Unveiled on Women's Equality Day 2018, our new logo, an equals sign painted with the brush strokes of our traditional protest banners, is a promise: with hope and purpose, equality for women is coming. This logo is a reminder that we are all friends in this fight. Forward together.
The NWP began marching and picketing in 1913, demanding equality for women in public spaces. And the banners they carried, branded with radical demands for the right to vote, were a key component of their tactic to spread simple, bold messages of equality and action. Think of them as the 1913 equivalent of a tweet.
This is where it gets really interesting.
The font in our new logo can't be found in Microsoft Word or downloaded from the Internet. This font is ours.

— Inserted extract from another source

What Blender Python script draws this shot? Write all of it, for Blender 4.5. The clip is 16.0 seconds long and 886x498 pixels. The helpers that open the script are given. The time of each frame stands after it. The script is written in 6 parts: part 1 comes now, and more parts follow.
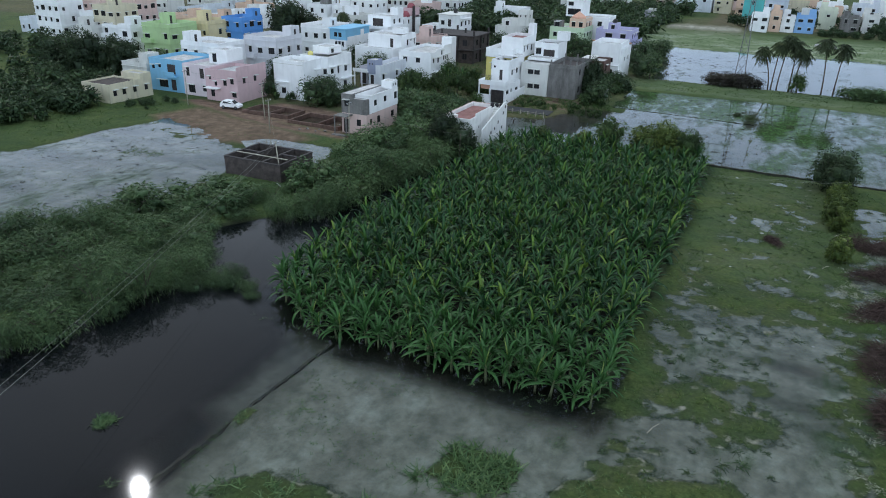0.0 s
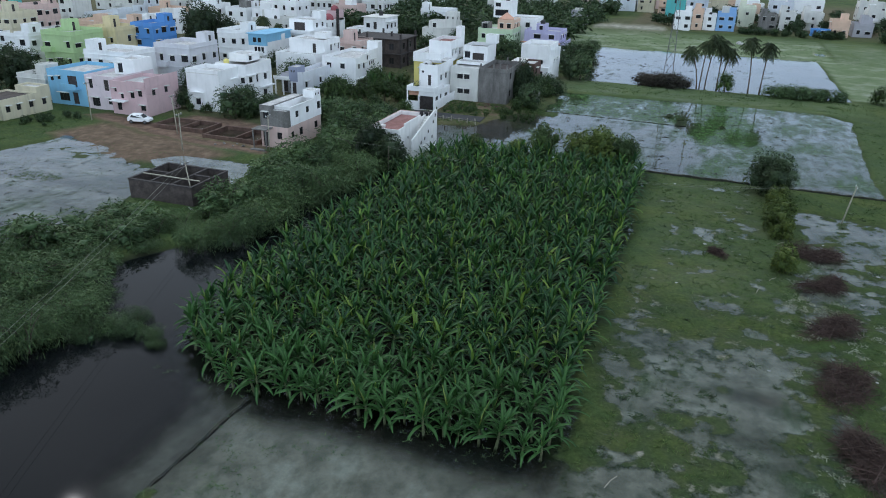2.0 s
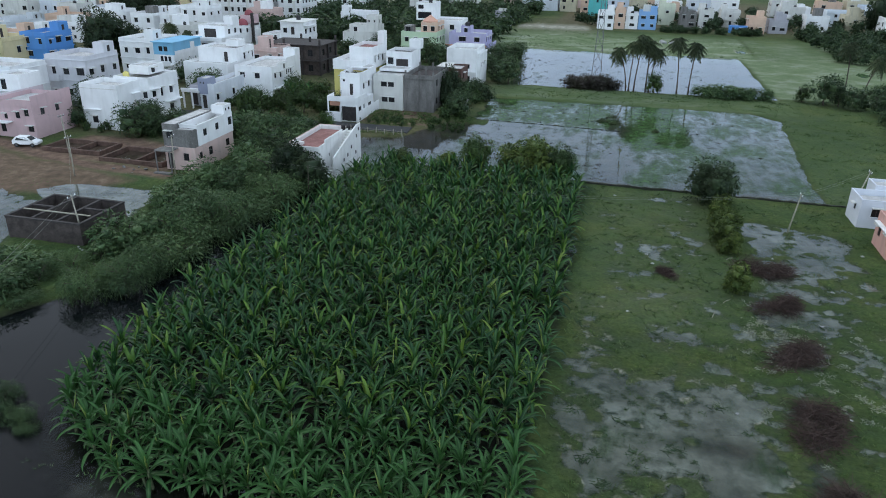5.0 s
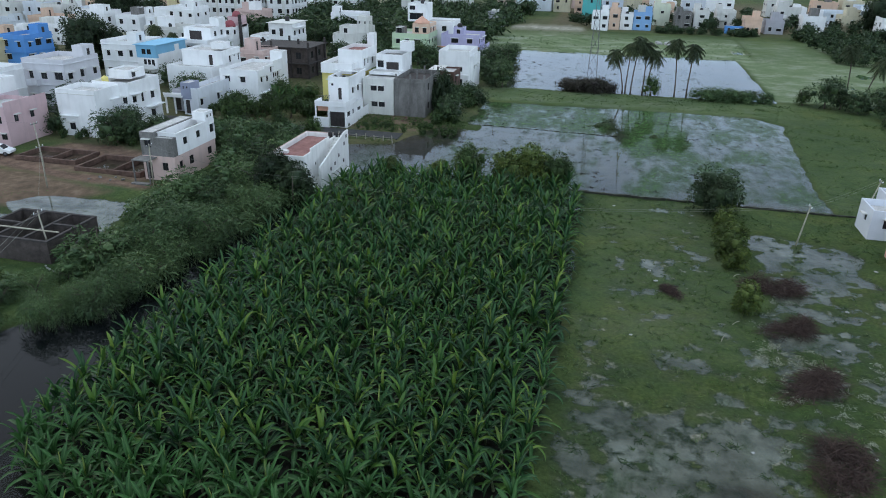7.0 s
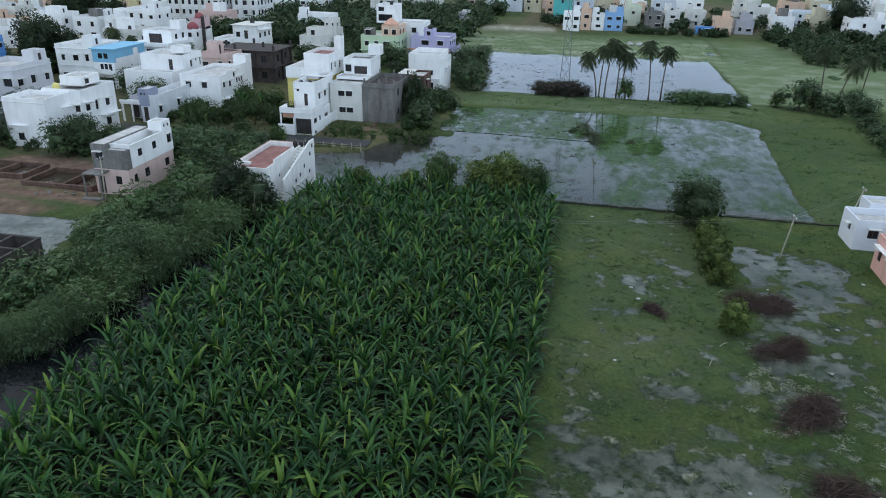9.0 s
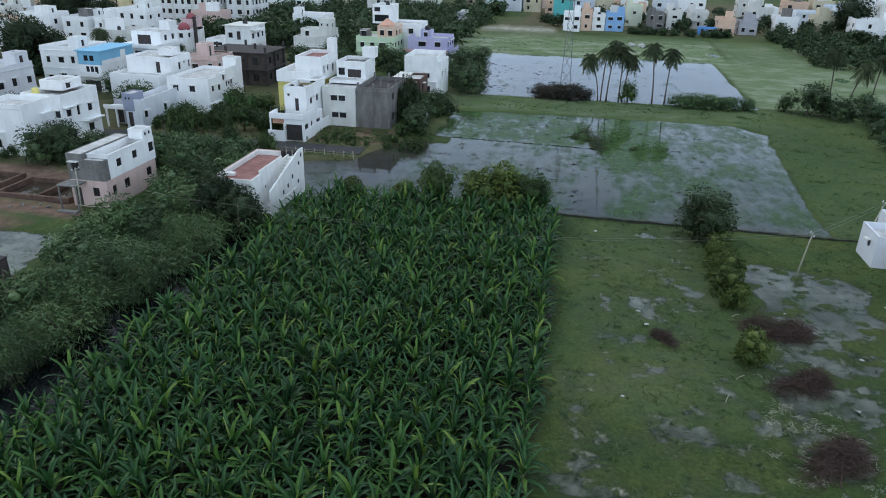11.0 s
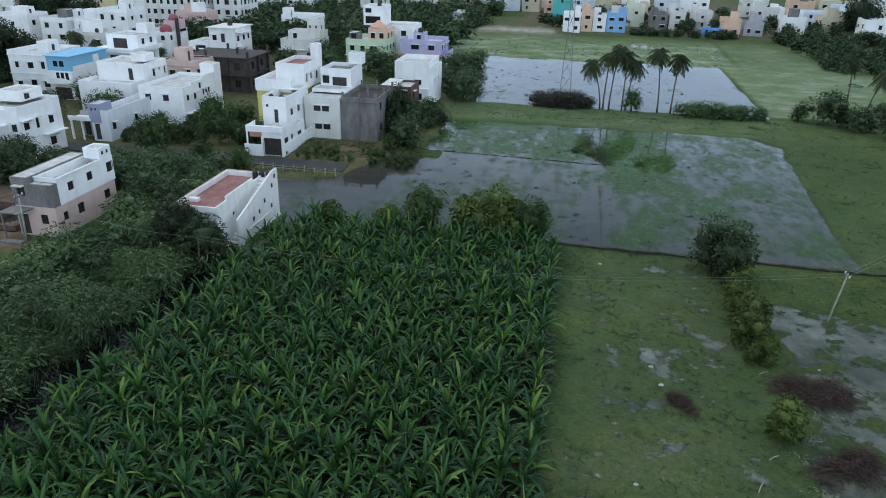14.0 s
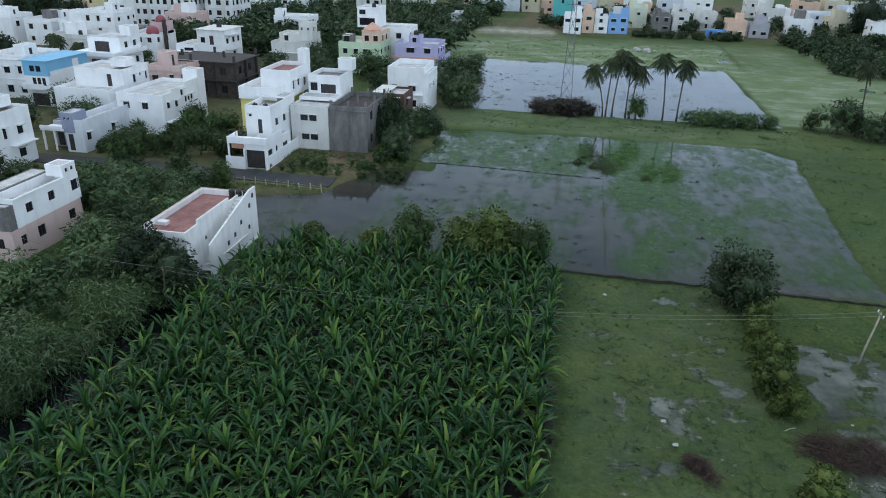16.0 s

An incredible graphic designer (thanks, Christina!) created the font for us using the same letters that appear in our original 1913-1920 protest banners. And when we say the same letters, we mean the same letters. Christina digitally removed the letters you see in our logo from original photos of NWP members marching, picketing, and protesting with our banners. Cool, right?
Our new font, untouched and unchanged from the original protest banners, connects us to the humanity of our past in the slight variation of each word to the next. These letters were originally used to inspire and engage, to be bold and strong. And that is what we celebrate today with our new logo: our return to boldness, strength, and an unwavering commitment to equality.
Purple, gold, and white have been the NWP's official colors since 1913, and our new logo pays tribute to that rich and powerful legacy.
While the symbolism of the colors shifted throughout the years, and depended almost entirely on which NWP member you were talking to at the time, today, we proudly carry forward the history of the purple, gold, and white.
But now, it's with our own interpretation. Today, our mission is simple - use history to inspire the fight for full equality for all women.